Administration reverses funding decision for NYCHA apprenticeship program

By GLORIA PAZMINO 12/20/2017


Mayor Bill de Blasio’s administration is reversing a funding decision that would have resulted in layoffs for a recently launched apprenticeship program run by the New York City Housing Authority.

Administration officials confirmed the city will provide an additional $6.5 million in fiscal year 2018 and $2 million in fiscal year 2019 to keep the program running through the summer of 2019.

The additional funding will allow 74 current participants to graduate out of the program.

Last month, NYCHA said it would cut funding for the civil service apprenticeship, which was first launched in November 2016 as a first-of-its-kind program designed to help NYCHA residents learn building trades skills and secure union jobs.

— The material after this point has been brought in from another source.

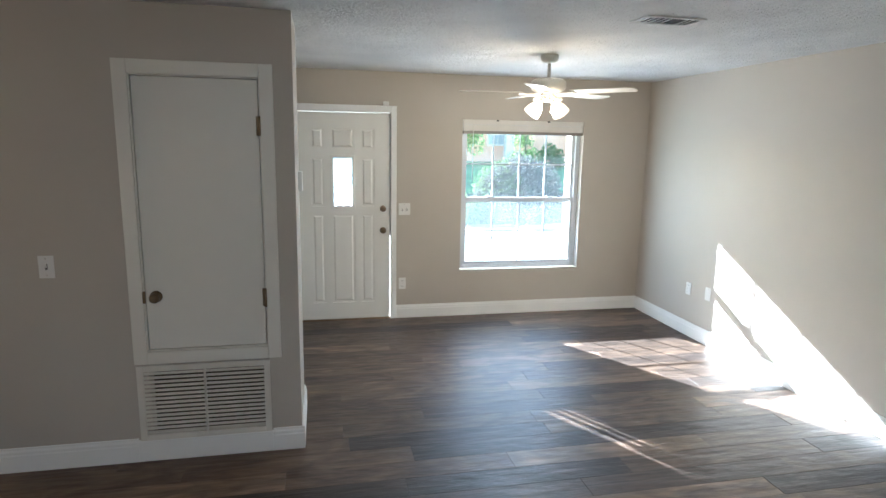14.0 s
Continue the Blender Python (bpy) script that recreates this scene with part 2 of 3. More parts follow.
GRASS = plain("lawn_grass", (0.085, 0.23, 0.085), 0.9, vary=0.45, scale=1.6, bump=0.8, bump_scale=60)
CONCRETE = plain("concrete_drive", (0.52, 0.50, 0.46), 0.85, vary=0.10, scale=1.2, bump=0.2, bump_scale=60)
STUCCO = plain("peach_stucco", (0.86, 0.48, 0.31), 0.9, vary=0.06, scale=1.0, bump=0.3, bump_scale=40)
STUCCO_OUT = plain("outer_stucco", (0.55, 0.50, 0.42), 0.9, vary=0.06, scale=1.0, bump=0.3, bump_scale=40)
ROOF = plain("grey_shingle_roof", (0.17, 0.15, 0.19), 0.9, vary=0.2, scale=8, bump=0.5, bump_scale=30)
LEAF = thin("leaf_green", (0.15, 0.22, 0.085), 0.5, 0.0, 0.4)
LEAF_DARK = thin("leaf_deep_green", (0.085, 0.20, 0.150), 0.45, 0.0, 0.6)
LEAF_GREY = thin("leaf_grey_purple", (0.125, 0.125, 0.125), 0.45, 0.0, 0.12)
BARK = plain("bark", (0.10, 0.075, 0.055), 0.9, vary=0.4, scale=12, bump=0.6, bump_scale=40)
BRICK = plain("pale_brick", (0.34, 0.23, 0.20), 0.85, vary=0.2, scale=7, bump=0.3, bump_scale=80)
MORTAR = plain("mortar", (0.55, 0.53, 0.50), 0.9)


# ---- mesh helpers ----
def box(bm, x0, y0, z0, x1, y1, z1, bevel=0.0):
    """A box between two corners, its edges eased by bevel."""
    made = bmesh.ops.create_cube(bm, size=1.0)["verts"]
    for v in made:
        v.co = Vector((x0 + (v.co.x + 0.5) * (x1 - x0), y0 + (v.co.y + 0.5) * (y1 - y0), z0 + (v.co.z + 0.5) * (z1 - z0)))
    if bevel:
        edges = {e for v in made for e in v.link_edges}
        bmesh.ops.bevel(bm, geom=list(edges), offset=bevel, segments=2, affect='EDGES', profile=0.6)
    return bm


def boxes(*rows, bevel=0.0):
    bm = bmesh.new()
    for r in rows:
        box(bm, *r, bevel=bevel)
    return bm


def turned(profile, steps=24, bm=None, m=None):
    """A lathe shape from (radius, height) pairs round z."""
    bm = bm or bmesh.new()
    m = m or Matrix()
    rings = []
    for r, z in profile:
        rings.append([bm.verts.new(m @ Vector((r * math.cos(2 * math.pi * k / steps), r * math.sin(2 * math.pi * k / steps), z))) for k in range(steps)])
    for a, b in zip(rings, rings[1:]):
        for k in range(steps):
            bm.faces.new((a[k], a[(k + 1) % steps], b[(k + 1) % steps], b[k]))
    for ring, flip in ((rings[0], True), (rings[-1], False)):
        bm.faces.new(ring[::-1] if flip else ring)
    for f in bm.faces:
        f.smooth = len(f.verts) == 4
    return bm


def prism(outline, axis, lo, hi, bm=None):
    """Extrudes an outline of (a, b) pairs along an axis: x takes (y, z), y takes (x, z), z takes (x, y)."""
    bm = bm or bmesh.new()

    def at(a, b, c):
        return {"x": (c, a, b), "y": (a, c, b), "z": (a, b, c)}[axis]
    one = [bm.verts.new(at(a, b, lo)) for a, b in outline]
    two = [bm.verts.new(at(a, b, hi)) for a, b in outline]
    k = len(outline)
    bm.faces.new(one), bm.faces.new(two[::-1])
    for i in range(k):
        bm.faces.new((one[i], two[i], two[(i + 1) % k], one[(i + 1) % k]))
    bmesh.ops.recalc_face_normals(bm, faces=bm.faces)
    return bm


def part(name, bm, material, parent=None, label=""):
    me = bpy.data.meshes.new(name)
    bm.normal_update()
    bm.to_mesh(me)
    bm.free()
    me.materials.append(material)
    ob = new(name, me)
    if parent:
        ob.parent = parent
    if label:
        ob["label"] = label
    return ob


def thing(name, label, category, group="", m=None):
    ob = tagged(new(name), label, category, group)
    if m:
        ob.matrix_world = m
    return ob


def structure(name, bm, material, label, category):
    return tagged(part(name, bm, material), label, category, kind="structure")


# ---- the plan ----
XL, XA, XA2, XH, XF = -8.33, -5.201, -4.970, -1.15, 2.476     # left wall, arch wall, hall mouth, front wall
YW, YB, YR, YBACK, YHALL = 3.204, 1.607, -3.537, -5.3, 4.4
HA, HB = 2.475, 2.42
ARCH = (-0.795, 0.725)
OUT = 0.2                                                      # thickness of outer walls


def wall_pieces(axis, inner, outer, lo, hi, top, holes, z0=-0.15):
    """A wall with rectangular holes (lo, hi, bottom, top), built as boxes that meet edge to edge."""
    bm = bmesh.new()

    def add(a0, a1, c0, c1):
        if a1 - a0 < 1e-4 or c1 - c0 < 1e-4:
            return
        if axis == "x":
            box(bm, a0, min(inner, outer), c0, a1, max(inner, outer), c1)
        else:
            box(bm, min(inner, outer), a0, c0, max(inner, outer), a1, c1)
    at = lo
    for a, b, c, d in sorted(holes):
        add(at, a, z0, top)
        add(a, b, z0, c)
        add(a, b, d, top)
        at = b
    add(at, hi, z0, top)
    return bm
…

The funding cut would have resulted in layoffs for more than three dozen Union of Painters and Allied Trades workers, but the agency reversed course this week, saying an increase in demand for paint jobs in the coming months is expected to result in the need for additional labor.

“We are thrilled that more New Yorkers will have good paying jobs to support their families with the extension of the Apprenticeship Painters Program,” NYCHA Chair and CEO Shola Olatoye said in a statement. “This funding from City Hall is critical in helping the current apprentices achieve their goals.”

Despite the additional funding, 19 program participants will not have enough hours to reach graduation by the end of 2019. Those participants will be offered caretaker positions within NYCHA, officials said.

Joseph Azzopardi, business manager and secretary treasurer for District Council 9, International Union of Painters and Allied Trades, said the additional funding would help dozens more NYCHA residents secure a path to the middle class.

“DC 9 looks forward to working with our partners at City Hall to use this workforce to address any paint-related issue within NYCHA housing,” Azzopardi said.